* [What you need to do]:
Give back the full listing, character for character, with no pictures.

* [Given information]:
-*-*-

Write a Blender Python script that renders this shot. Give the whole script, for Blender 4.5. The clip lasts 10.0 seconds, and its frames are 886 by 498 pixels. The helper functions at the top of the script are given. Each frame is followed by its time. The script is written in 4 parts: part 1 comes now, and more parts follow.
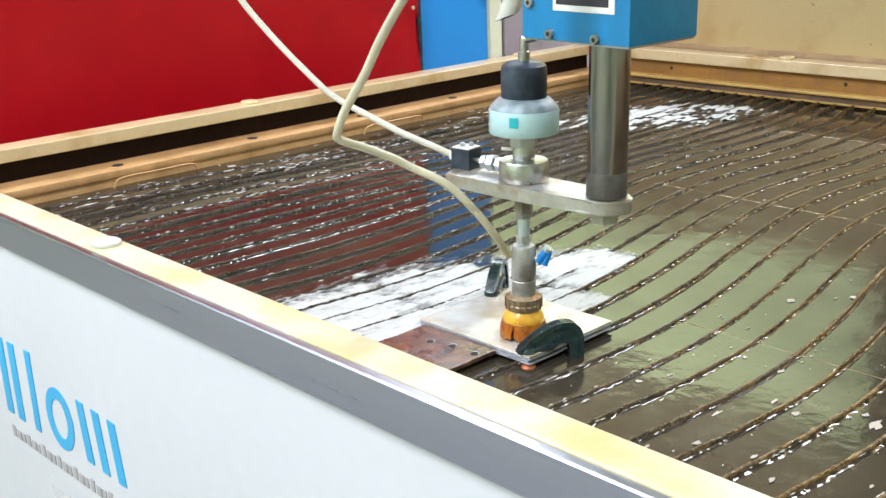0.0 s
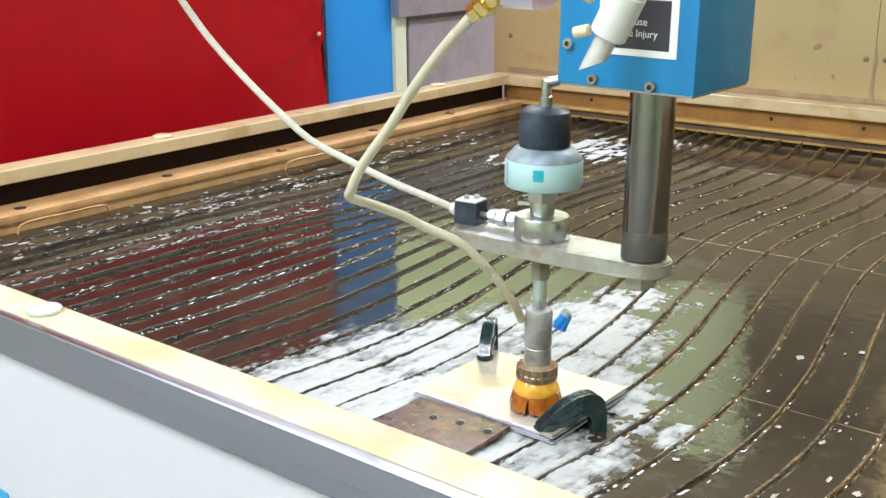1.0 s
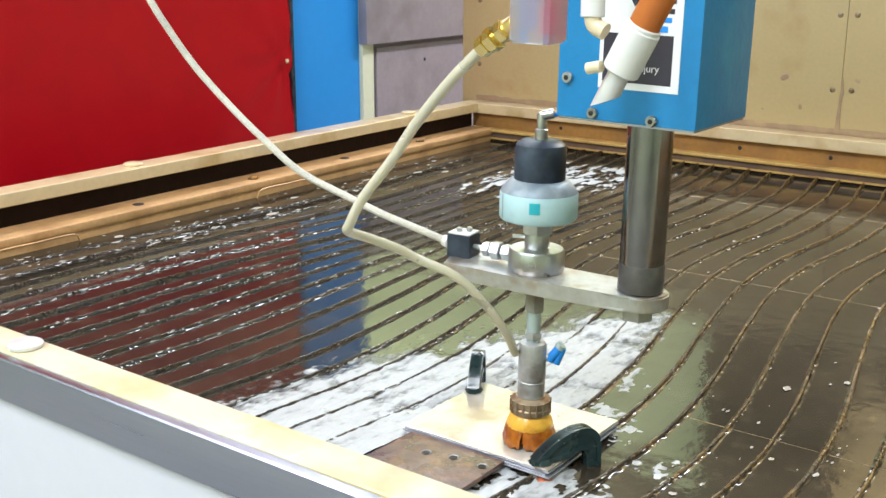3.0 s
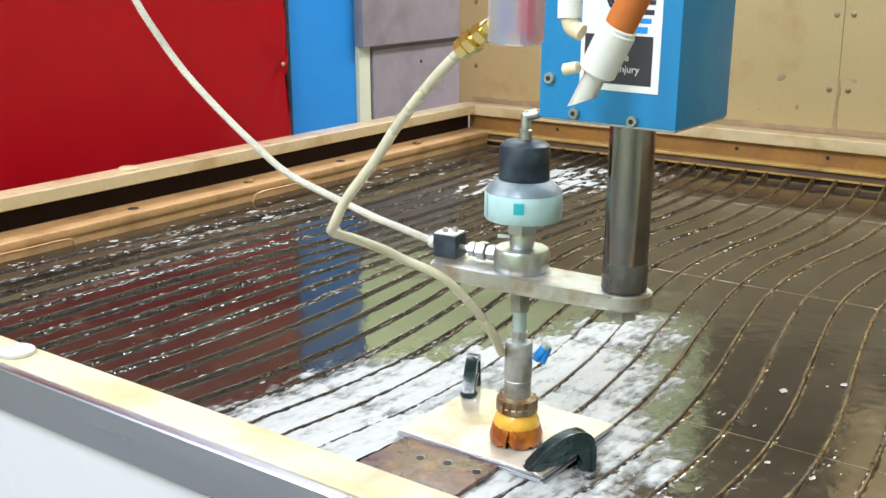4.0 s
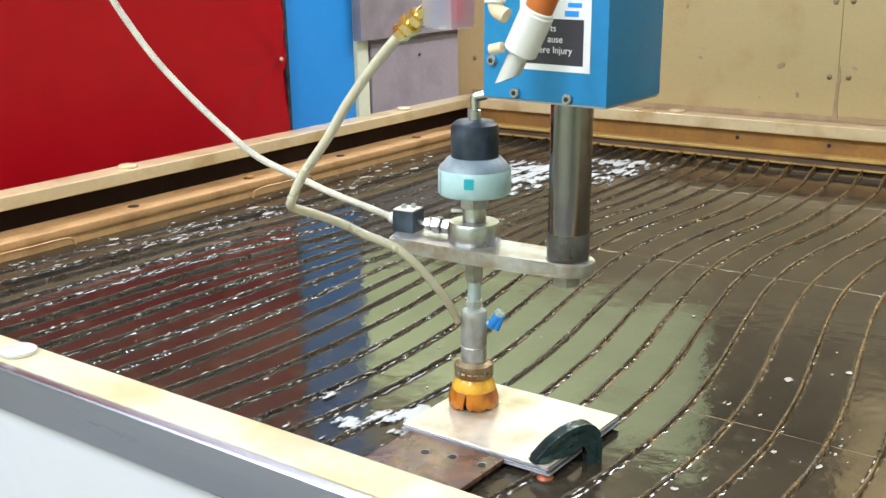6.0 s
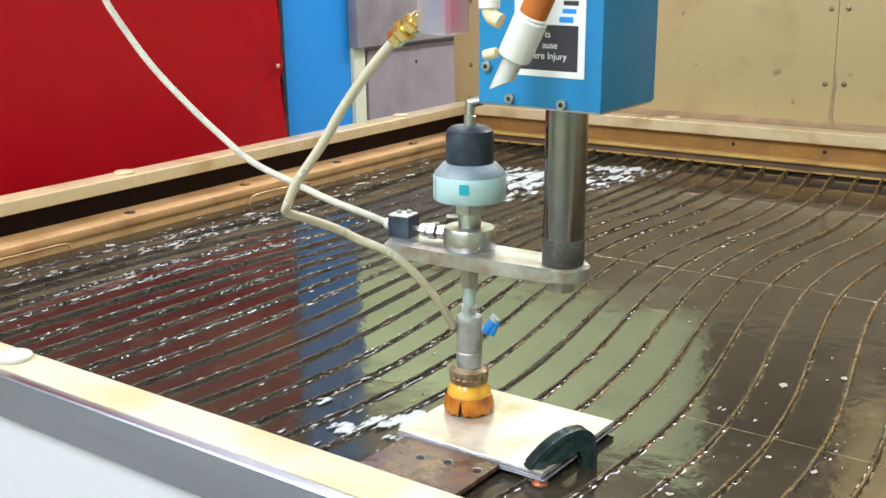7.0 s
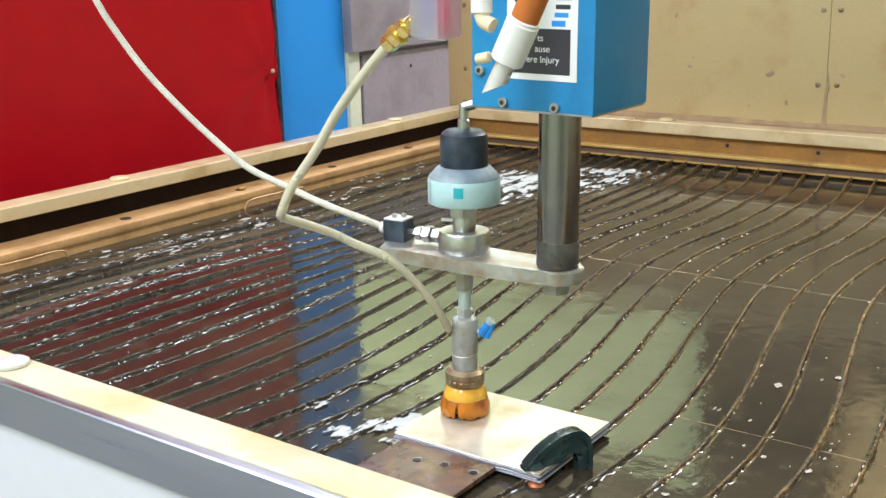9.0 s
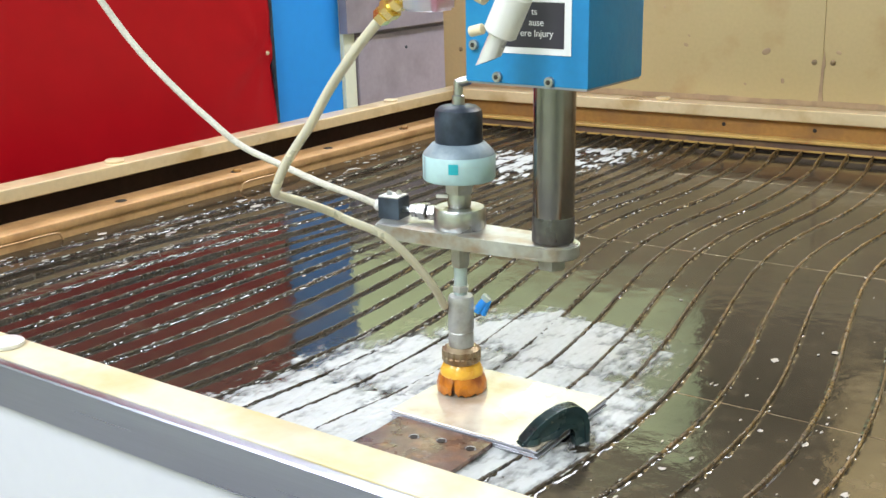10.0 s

-*-*-

* [Correct answer]:
Write a Blender Python script that renders this shot. Give the whole script, for Blender 4.5. The clip lasts 10.0 seconds, and its frames are 886 by 498 pixels. The helper functions at the top of the script are given. Each frame is followed by its time. The script is written in 4 parts: part 1 comes now, and more parts follow.
0.0 s
1.0 s
3.0 s
4.0 s
6.0 s
7.0 s
9.0 s
10.0 s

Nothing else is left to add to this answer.